Option 1: The Supreme Court provides clarity in the form of a framework or list of criteria to consider.

A large part of this work is already done. If we look to Morrison and Edmond, for example, we can derive a list of factors to consider: whether the Officer is subject to removal by a higher Executive Branch official; whether their duties, jurisdiction, and tenure are limited; whether the Officer in question is directed and supervised by a principal Officer. These cases also provide descriptions of inferior Officers which satisfy these factors: the duties of the IG in Morrison were sufficiently limited, the Coast Guard Court of Criminal Appeals judges in Edmond were sufficiently overseen by the Judge Advocate General.

Presently, parties in appointment and removal cases (in the form of Officer-definition squabbles) largely use these and other precedential cases to  build a framework which fits their own desired outcome, and then they hope the courts buy it. If the Supreme Court lands on a settled framework for analysis, parties and lower courts will use it.

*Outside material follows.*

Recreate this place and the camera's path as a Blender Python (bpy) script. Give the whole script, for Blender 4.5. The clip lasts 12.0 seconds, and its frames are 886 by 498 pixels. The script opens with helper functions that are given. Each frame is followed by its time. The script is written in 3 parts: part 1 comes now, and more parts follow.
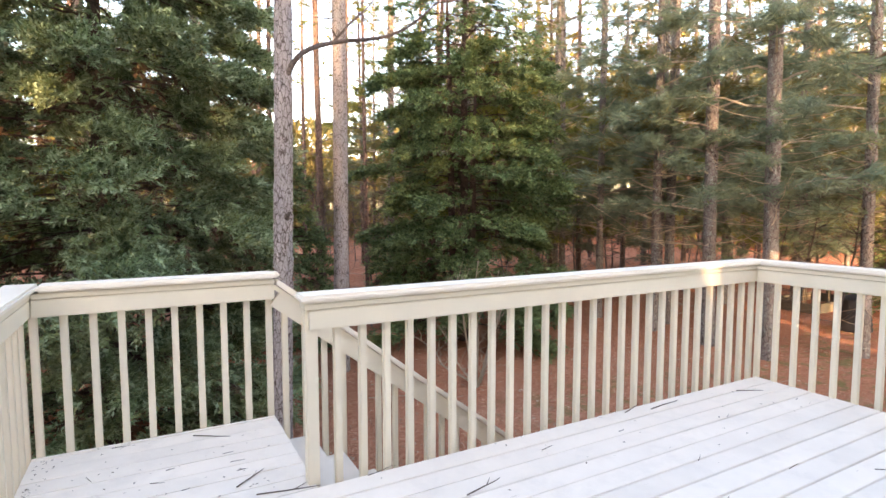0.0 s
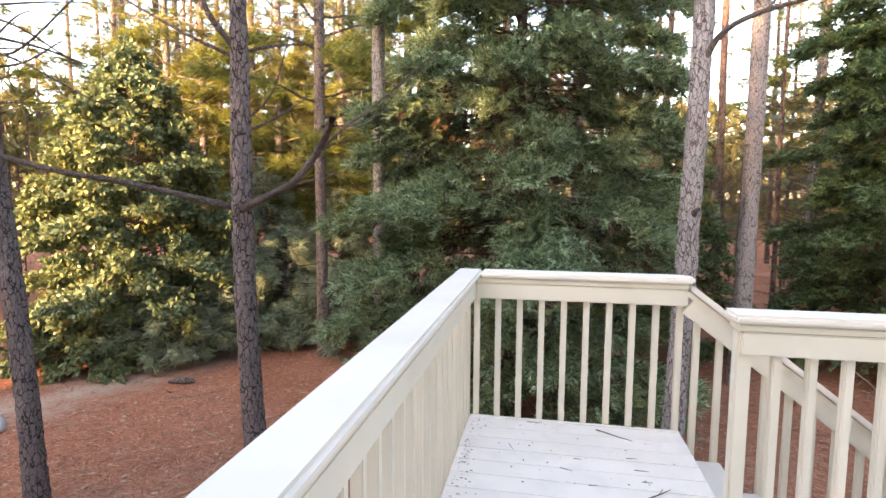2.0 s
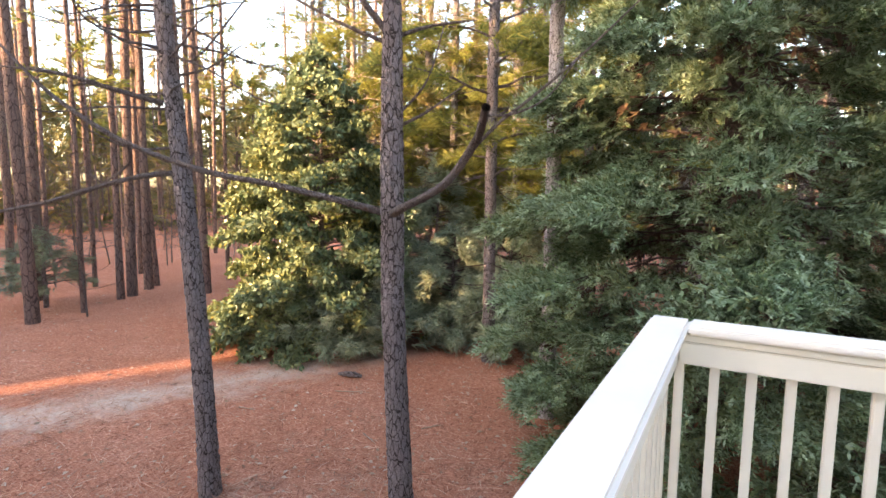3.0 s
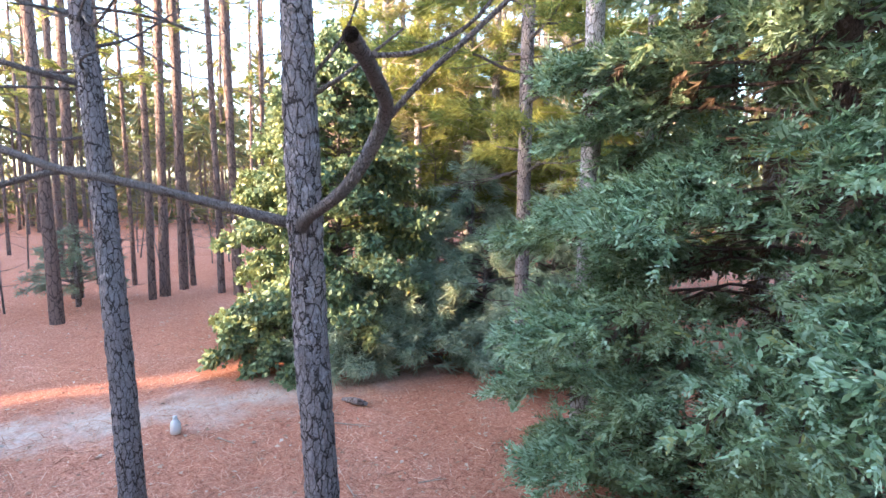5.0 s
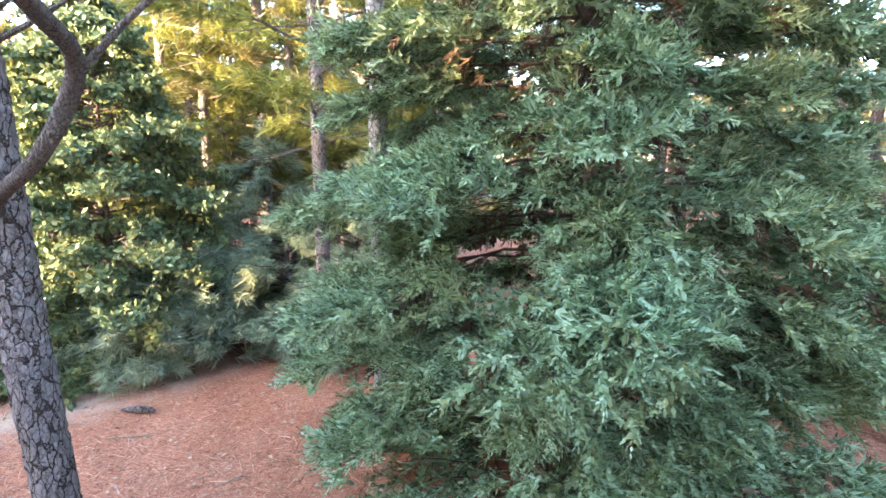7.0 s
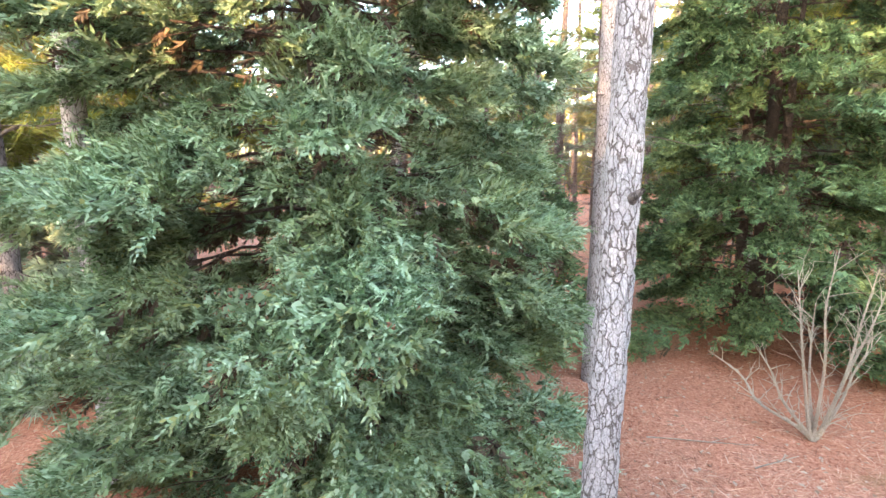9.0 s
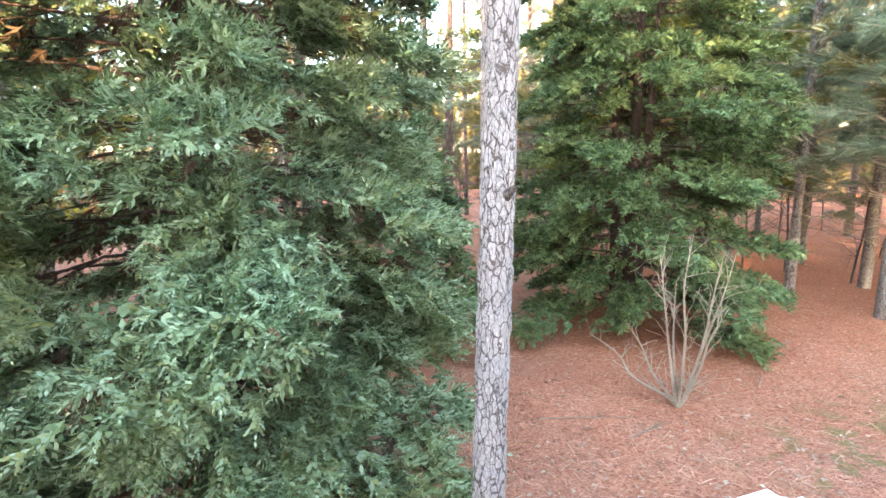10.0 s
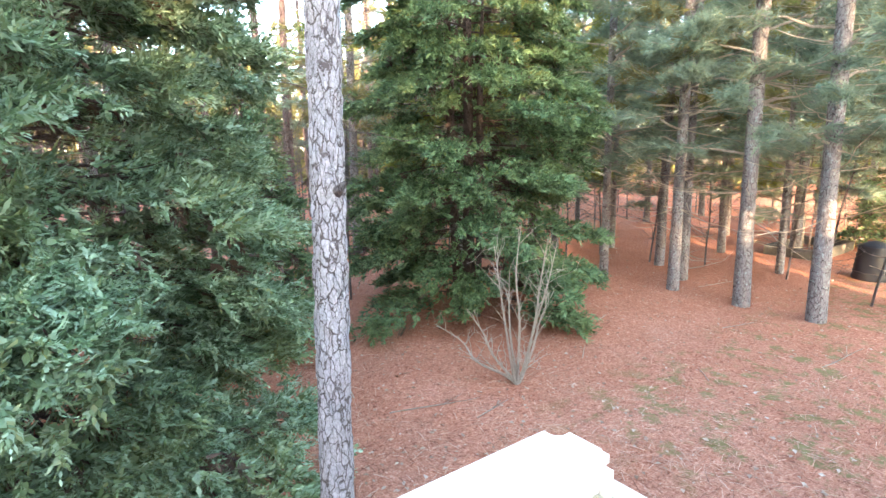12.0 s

Of course, the next question that the courts will be asked is “How much (authority, oversight) is too much for an inferior? (Or not enough for a principal?)” But I still think that this course of action will likely result in less ad hoc litigation being brought to Courts of Appeals and the Supreme Court. The cases that are brought will be more consistently decided, since there is a guiding framework through which to analyze Officers. Using whatever guiding principles the Supreme Court can distill from its precedent and the Constitution, courts will interpret the will of Congress in creating an inferior or principal Officer based on this framework and provide the appropriate remedy as necessary.

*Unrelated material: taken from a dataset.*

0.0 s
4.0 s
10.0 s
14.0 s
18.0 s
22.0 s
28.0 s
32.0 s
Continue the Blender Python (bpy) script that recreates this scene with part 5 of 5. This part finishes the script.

Option 2: The Congress provides clarity when creating Executive Branch roles.

In contrast, this course of action returns the responsibility of wise legislative crafting to Congress. Using again the Arthrex APJ example, I envision affirmative Congressional action to be something like: “The administrative patent judges shall be persons of competent legal knowledge and scientific ability who are [inferior Officers] appointed by the Secretary, in consultation with the Director.” 35 U.S.C. 6(a), modified. In this example, labeling APJs as inferior Officers may be redundant since they are appointed outside the nomination-confirmation process required for principal Officers. But note that the Appointments Clause allows Congress to vest the appointment of inferior Officers in the President tooa Congressional label up front for such appointments could clarify how Congress views the created role within the Executive Branch.

I also think affirmatively labelling Officers as inferior or principal may result in more thoughtful crafting of legislation, even if such labels appear redundant. If a legislative staffer or Member of Congress drafting the act is not willing to boldly assert that an Officer is inferior or principal, that is likely a signal she should revisit the duties of the Officer in question and revise them. This extra consideration allows immediate fixes in the legislation’s wording before litigation bogs down the legal system and could reduce Appointments Clause litigation simply because Congress is forced to think about these things before passing a bill.

Interestingly, the APJ statute already had an Appointments Clause issue brought to light in 2007. APJs were appointed by the USPTO Director (not a Head of Department and therefore unable to appoint even inferior Officers). After a law professor highlighted this unconstitutional appointment in a law review piece, John F. Duffy, Are Administrative Patent Judges Unconstitutional?, 2007 Patently-O Patent L.J. 21, Congress cured the violation by giving the Secretary of Commerce appointment authority. That appointment issue seems like an easy issue spotter a 1L in a Con Law class could see. Would Congressional affirmation that APJs were inferior Officers have triggered some alarm bells among those drafting the bill? I would like to think so.

Option 2 also does not put entire statutes at jeopardy. While some may be concerned based on the current views of several members of the Court toward the severability doctrine, such concerns are likely overblown. (Even the five conservative members of the 2020 Court upheld severability in Seila Law.) Arthrex’s second question presented, though, directly confronts the severability issue. (Whether severing civil service removal protections was an appropriate remedy if the APJs are principal Officers.) Arthrex argued that the entire statute creating APJs should be summarily stricken as unconstitutional. Depending on how the Supreme Court rules in Arthrex,  the risk of entire statutory elimination may need to be reevaluated here. Regardless, any risk of a statute’s invalidation should result in Congress thoughtfully writing legislation so as to avoid such appointments clause challenges where possible.

CONCLUSION

As promised, I have no answer to the Officer-categorization question. It is a question we should be attempting to answer, however,  and we shouldn’t reserve these conversations for when an interesting case makes it to the Supreme Court. If our goal is to find a more coherent and stable framework for the Appointments Clause, we must stop settling for ad hoc decisions that debate the minute differences between the roles and responsibilities of Officers. Congress should reclaim its role in responsibly crafting constitutional legislation, and the Supreme Court should provide a better guiding framework through which to analyze these questions.

Catch me reading Law & Leviathan, a new book out by Cass R. Sunstein and Adrian Vermuele, this summer to see how my perspective on this issue, as it relates to the administrative state, may shift.